Thursday, September 25, 2008

Darkness


The darkness is my friend. It surrounds me like a blanket. I have always found the darkness to be more comforting than the light. In the darkness, I feel safe and alive. I prefer the dimness to the brightness. I live for those moments of silence in the dark with just a slight ray of light coming into focus. There is a moment when the eyes adjust to the darkness and it’s like I have new eyes. I see things much more clearly. The focus comes into play and I see things I had not noticed before. My problem is not overcoming the darkness but overcoming the light. I don’t enjoy the light. It’s hard for me to function as most would want me to function. Asserting my smile when it’s neither easy nor safe seems to be a constant. I sometimes feel like a stranger to others but I know myself well.
My eyes drift from left to right and I see new things I never noticed. My hand is in the air and moves through the vast darkness and it feels as though I have peace. Peace from the noise, the cars, the voices telling me I need to improve and change. The secrets to life elude me but I feel as though I have picked up small clues along the way. My secret is that I won’t reveal them to anyone. Maybe it’s not such a secret.

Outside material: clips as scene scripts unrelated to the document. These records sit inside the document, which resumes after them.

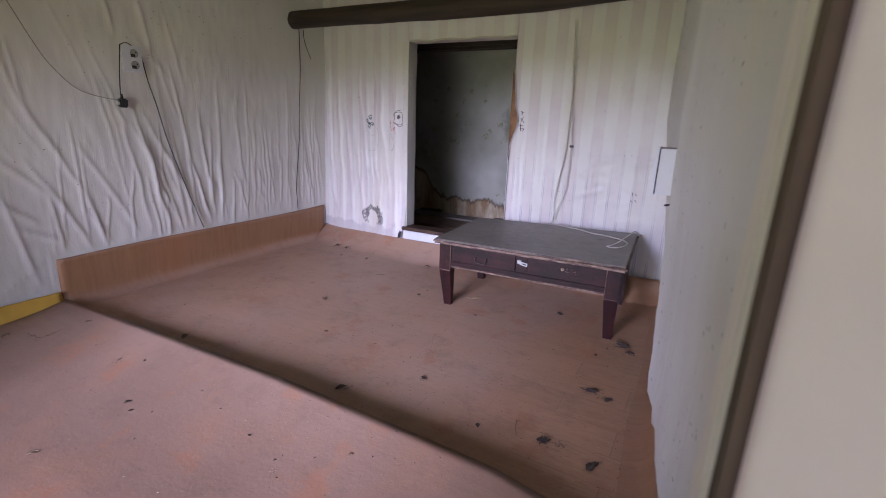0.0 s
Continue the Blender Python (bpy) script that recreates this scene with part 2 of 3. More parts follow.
PAPER_LEFT = wallpaper("wallpaper_plain", (0.64, 0.63, 0.59), (0.56, 0.55, 0.505))
PAPER_BACK = wallpaper("wallpaper_striped", (0.68, 0.67, 0.65), (0.60, 0.585, 0.555), 0, (0.55, 0.485, 0.49), 0.15)
PAPER_RIGHT = wallpaper("wallpaper_mildewed", (0.62, 0.62, 0.60), (0.55, 0.55, 0.52), specks=0.8)
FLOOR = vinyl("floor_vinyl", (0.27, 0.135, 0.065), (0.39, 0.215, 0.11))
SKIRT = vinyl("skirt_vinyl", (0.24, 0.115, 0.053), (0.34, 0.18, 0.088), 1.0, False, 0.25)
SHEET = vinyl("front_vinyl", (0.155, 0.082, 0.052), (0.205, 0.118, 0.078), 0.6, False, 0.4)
STAINED = stained_wall()
PLASTER = plain("mud_plaster", (0.50, 0.47, 0.38), 0.9, scale=6)
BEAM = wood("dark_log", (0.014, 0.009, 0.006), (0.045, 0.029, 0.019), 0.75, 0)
POST = plain("pale_post_plaster", (0.72, 0.68, 0.60), 0.8, vary=0.2, scale=5)
DARKWOOD = wood("dark_boards", (0.10, 0.064, 0.042), (0.19, 0.125, 0.08), 0.6, 0)
GREYBOARD = wood("grey_board", (0.12, 0.105, 0.09), (0.2, 0.18, 0.155), 0.8, 0)
SILL = wood("sill_wood", (0.05, 0.026, 0.017), (0.12, 0.066, 0.043), 0.6, 0, (0.3, 0.22, 0.16))
MAROON = wood("maroon_lacquer", (0.008, 0.0022, 0.0023), (0.042, 0.008, 0.0085), 0.48, 0, (0.16, 0.07, 0.05))
MAROON_LEG = wood("maroon_leg", (0.008, 0.0022, 0.0023), (0.042, 0.008, 0.0085), 0.42, 2, (0.20, 0.10, 0.07))

for lacquer in (MAROON, MAROON_LEG):
    lacquer.node_tree.nodes["Principled BSDF"].inputs["Specular IOR Level"].default_value = 0.28


def worn_paint():
    """Maroon paint rubbed down to pale wood along an edge."""
    m, t, b = material("worn_edge", 0.55)
    rub = ramp(t, noise_tex(t, coords(t, (11, 60, 60)), 1.0, 7, 0.7), 0.4, 0.6)
    col = mix(t, rub, (0.05, 0.018, 0.015), mix(t, ramp(t, noise_tex(t, coords(t), 45, 4), 0.3, 0.7), (0.17, 0.095, 0.065), (0.36, 0.25, 0.18)))
    t.links.new(col, b.inputs["Base Color"])
    bump(t, b, rub, 0.3, 0.001)
    return m


def dusty_top():
    """Grey paint under a film of dust, with wiped streaks, scratches and pale droppings."""
    m, t, b = material("dusty_top", 0.46)
    v = coords(t)
    col = mix(t, ramp(t, noise_tex(t, v, 3.0, 7, 0.65), 0.3, 0.72), (0.165, 0.148, 0.130), (0.24, 0.218, 0.192))
    col = mix(t, ramp(t, noise_tex(t, coords(t, (5, 40, 5)), 1.0, 5, 0.6), 0.55, 0.75, 0, 0.3), col, (0.11, 0.10, 0.085))
    col = mix(t, ramp(t, noise_tex(t, coords(t, (9, 16, 9)), 1.0, 6, 0.7), 0.58, 0.68, 0, 0.6), col, (0.075, 0.068, 0.06))
    col = mix(t, ramp(t, noise_tex(t, v, 24, 8, 0.75), 0.5, 0.72, 0, 0.45), col, (0.30, 0.275, 0.245))
    col = mix(t, ramp(t, noise_tex(t, coords(t, offset=(4, 2, 1)), 9, 8, 0.75), 0.56, 0.7, 0, 0.5), col, (0.10, 0.09, 0.078))
    col = mix(t, calc(t, "MULTIPLY", speck_mask(t, coords(t, (1, 2.2, 1)), 30, 0.15, 0.4), 0.9), col, (0.42, 0.40, 0.36))
    col = mix(t, calc(t, "MULTIPLY", speck_mask(t, v, 48, 0.12, 0.2), 0.7), col, (0.07, 0.06, 0.05))
    t.links.new(col, b.inputs["Base Color"])
    bump(t, b, noise_tex(t, v, 40, 6, 0.7), 0.18, 0.003)
    return m


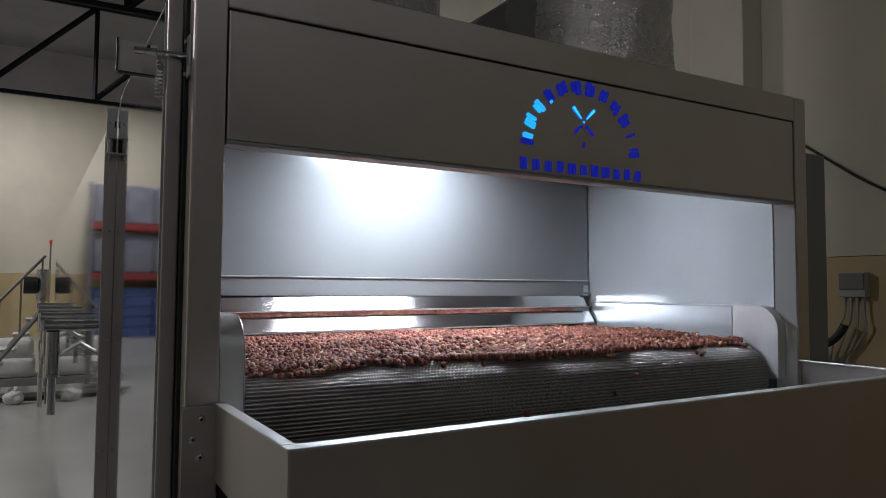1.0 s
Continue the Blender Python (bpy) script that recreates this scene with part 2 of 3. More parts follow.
def truss(y):
    t = thing("roof_truss", (0, y, 6.27), "dark blue painted steel lattice roof truss under the roof", "roof truss", "roof trusses", "structure")
    part("bottom_chord", boxes((HX0, HX1, -0.05, 0.05, -0.09, 0.0)), STEEL_BLUE, t)
    part("top_chord", boxes((HX0, HX1, -0.05, 0.05, 2.35, 2.47)), STEEL_BLUE, t)
    x = HX0 + 0.3
    while x < HX1 - 2.4:
        part("diagonal", tubes(((x, 0, 0), (x + 2.4, 0, 2.4), 0.07), n=4), STEEL_BLUE, t)
        part("post", tubes(((x, 0, 0), (x, 0, 2.4), 0.055), n=4), STEEL_BLUE, t)
        x += 2.4
    return t


tr = truss(20.0)
copy_thing(tr, pose(0, 13.0, 6.27))
copy_thing(tr, pose(0, 6.0, 6.27))


def bay_lamp(x, y, z, watts):
    b = thing("bay_lamp", (x, y, z), "round high bay lamp with a bright lens under the roof, mostly added unseen", "ceiling lamp", "hall lamps")
    bm = bmesh.new()
    tube(bm, (0, 0, 0.02), (0, 0, 0.16), 0.2, 24, 0.1)
    part("reflector", bm, ROOF_DARK, b, "dark ribbed lamp housing")
    part("lens", tubes(((0, 0, 0.0), (0, 0, 0.018), 0.18), n=24), BAY_GLOW, b, "glowing lens")
    part("rod", tubes(((0, 0, 0.16), (0, 0, HZ - z), 0.012), n=8), STEEL_BLUE, b)
    la = bpy.data.lights.new("bay_light", "AREA")
    la.shape, la.size, la.energy, la.color = "DISK", 0.4, watts, (0.98, 0.955, 1.0)
    lo = new("bay_light", la)
    lo.location = (x, y, z - 0.03)


for at in BAYS:
    bay_lamp(*at)


# ---- machine housing ----
def machine():
    m = thing("roasting_machine", (1.1, 1.4, 0), "large stainless steel belt roaster with an open lit discharge end", "machine")
    inv = Matrix.Translation((-1.1, -1.4, 0))

    def mp(name, bm, mat, label="", smooth=False, parent=None):
        bm.transform(inv)
        return part(name, bm, mat, parent or m, label, smooth)

    # front frame
    mp("front_post", boxes((PX0, FX0 + 0.003, FY, FY + 0.045, 0, TOP), bevel=0.005), STEEL_OUT)
    mp("front_post", boxes((FX1, PX1, FY, FY + 0.09, 0, TOP), bevel=0.004), STEEL_OUT)
    mp("top_rail", boxes((FX0 + 0.004, FX1 - 0.001, FY, FY + 0.09, SEAM + 0.003, TOP), bevel=0.003), STEEL_OUT)
    mp("fascia", boxes((FX0 + 0.006, FX1 - 0.004, FY + 0.003, FY + 0.046, LIP + 0.008, SEAM), bevel=0.003), STEEL_OUT, "brushed steel fascia panel over the opening")
    mp("lip", boxes((FX0 + 0.005, FX1 - 0.004, FY + 0.002, FY + 0.046, LIP, LIP + 0.0075), bevel=0.003), STEEL_MATT, "folded lower lip of the fascia")
    mp("seam_strip", boxes((FX0 - 0.002, FX1 + 0.002, FY + 0.058, FY + 0.066, LIP + 0.02, SEAM + 0.02)), RUBBER)
    # body
    mp("side_panel", boxes((SIDE_X + 0.002, SIDE_X + 0.042, DOOR_Y1 + 0.012, LENGTH_Y, 0.25, 2.05), bevel=0.003), STEEL_SIDE, "polished steel side panel")
    mp("side_panel", boxes((PX1 - 0.04, PX1, FY + 0.095, LENGTH_Y, 0.25, TOP - 0.01), bevel=0.003), STEEL_OUT)
    mp("upper_side", boxes((0.298, 0.309, FY + 0.12, LENGTH_Y, 1.9, TOP - 0.031)), STEEL_OUT)
    # black strip put in for the shade of the gap between post and door
    mp("gap_shade", boxes((PX0 - 0.0055, FX0 - 0.004, FY + 0.046, FY + 0.089, 0.1, TOP - 0.02)), RUBBER, "black strip standing in for the dark gap between post and door")
    mp("roof_panel", boxes((0.31, PX1 - 0.04, FY + 0.095, LENGTH_Y, TOP - 0.03, TOP - 0.005)), STEEL_OUT)
    mp("end_panel", boxes((SIDE_X + 0.05, PX1 - 0.04, LENGTH_Y - 0.03, LENGTH_Y, 0.25, TOP - 0.16)), STEEL_OUT)
    # black sheet put in for the shade below the belt
    mp("under_belt_shade", boxes((FX0 + 0.002, FX1 - 0.002, FY + 0.12, FY + 0.15, 0.1, 1.18)), SHADE_BLACK, "near-black sheet standing in for the shade below the belt")
    # chamber
    mp("back_panel", boxes((IX0, IX1, BACK, BACK + 0.02, 1.585, CEIL)), STEEL_IN, "pale matt steel back panel of the chamber")
    mp("back_strip", boxes((IX0, IX1, BACK - 0.008, BACK + 0.016, 1.525, 1.5845), bevel=0.003), STEEL_IN)
    # strip of brighter steel added for the light along the back strip's top edge
    mp("strip_lit_edge", boxes((IX0, IX1, BACK - 0.0115, BACK - 0.0085, 1.580, 1.5842), bevel=0.001), STEEL_COVER)
    mp("back_shadow", boxes((IX0, IX1, BACK + 0.03, BACK + 0.05, 1.2, 1.7)), SHADE_BLACK)
    mp("chamber_side", slab([(IX1 + 0.002, BACK - 0.003), (1.897, FY + 0.056), (1.917, FY + 0.056), (1.917, BACK - 0.003)], 1.2, CEIL - 0.008), STEEL_WALL_LIT, "pale matt steel chamber wall, its tint brightened as if better lit")
    mp("chamber_side", boxes((IX0 - 0.022, IX0 - 0.002, FY + 0.09, BACK + 0.02, 1.2, CEIL)), STEEL_WALL_LIT)
    mp("jamb", slab([(1.8985, FY + 0.053), (FX1 - 0.003, FY + 0.003), (FX1 - 0.001, FY + 0.02), (1.9175, FY + 0.053)], 1.2, LIP + 0.02), STEEL_COVER, "splayed steel jamb strip")
    for x0, x1, y0, y1 in ((IX0, LX0 - 0.012, FY + 0.068, BACK), (LX1 + 0.012, IX1 + 0.04, FY + 0.068, BACK), (LX0 - 0.011, LX1 + 0.011, FY + 0.068, LY0 - 0.012), (LX0 - 0.011, LX1 + 0.011, LY1 + 0.012, BACK)):
        mp("ceiling_sheet", boxes((x0, x1, y0, y1, CEIL, CEIL + 0.01)), STEEL_MATT)
    return m, mp


LX0, LX1, LY0, LY1 = 0.848, 1.335, 1.86, 2.03
MACHINE, mpart = machine()

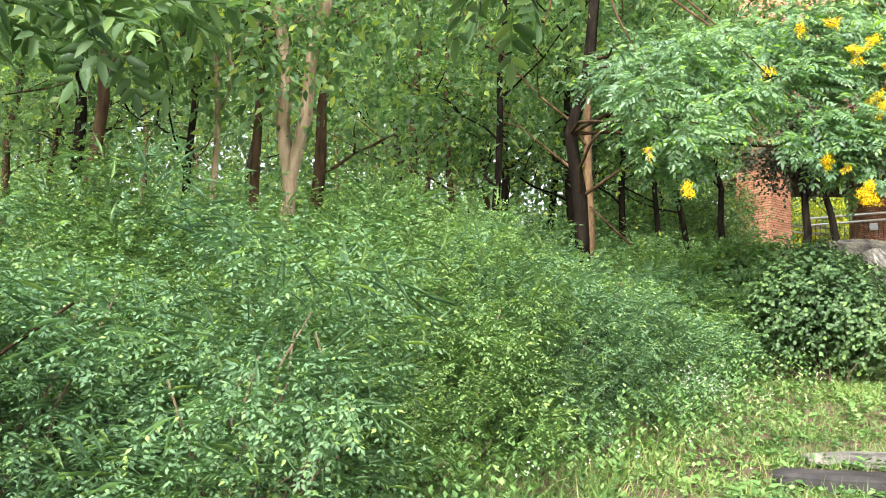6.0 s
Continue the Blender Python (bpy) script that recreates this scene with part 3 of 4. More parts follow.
def build_named_trees():
    wood = leafy(800, 0.85, 0.1)
    # leaning dark tree close to the path's foot
    tree("leaning_tree", -2.5, 7.1, 2.7, 0.072, (-3.1, 0.3), BARK_DARK, "dark leaning tree with hanging feathered leaves", 6, feathered(2300, 0.46, 0.3, 4, 0.125, 0.62, "lobed"), LEAF_NEAR, low=0.4,
         extra=[(-3.7, 7.5, 1.7), (-2.5, 7.7, 0.65), (-2.4, 7.6, 1.2), (-2.4, 7.7, 0.7), (-2.3, 7.7, 1.7), (-2.6, 7.5, 1.9), (-3.2, 7.5, 1.7), (-3.8, 7.4, 2.1), (-2.9, 7.6, 2.4), (-2.3, 7.8, 2.5), (-2.7, 7.6, 1.5), (-3.0, 7.6, 1.1)])
    # pale pair and its neighbours
    t = root("twin_tree", -1.3, 13.9, land_at(-1.3, 13.9))
    h0 = 1.8
    for nm, end, r in (("trunk", (-0.5, 0.2, 6.5), 0.06), ("trunk", (0.95, -0.1, 6.5), 0.056)):
        p = np.concatenate([bent((0, 0, -0.15), (0.02, 0, h0), 4, 0.03)[:-1], bent((0.02, 0, h0), end, 9, 0.25)])
        piece(nm, mesh_from(nm, [tube(p, np.linspace(r * 1.15, 0.05, len(p)), 10, 0.06)]), BARK_PALE, t, smooth=True)
    tips = np.array([(-0.45, 0.2, 5.6), (0.75, -0.1, 5.6), (-1.0, 0.3, 5.0), (1.4, 0.2, 4.9), (0.2, 0.4, 6.3)])
    piece("crown", mesh_from("crown", wood(tips)), LEAF_WOOD, t)
    tagged(t, "forked tree with two pale flaking trunks", "tree")
    tree("slender_tree", -1.73, 14.0, 6.5, 0.06, (0.05, 0.3), BARK_BROWN, "slender brown-barked tree in the thicket", 4, wood, LEAF_WOOD)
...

Alone is the only time I feel free to be me. I question the health benefits of this feeling but it’s been that way for so long. It’s been a long time since I looked for the light. I have lived quite comfortably in the dark and it’s safe. I have seen slivers of light in recent weeks and it’s working its way into my eyes. I feel as though some of my shell is breaking away and I am coming to fruition, a hybrid of who I am and who I want to be. I now see that I have to merge the light and the dark, force those worlds to come together to make a whole. I can’t exist strictly in the dark but must force through to see a brighter hope. It’s a challenge because the darkness calls me so easily.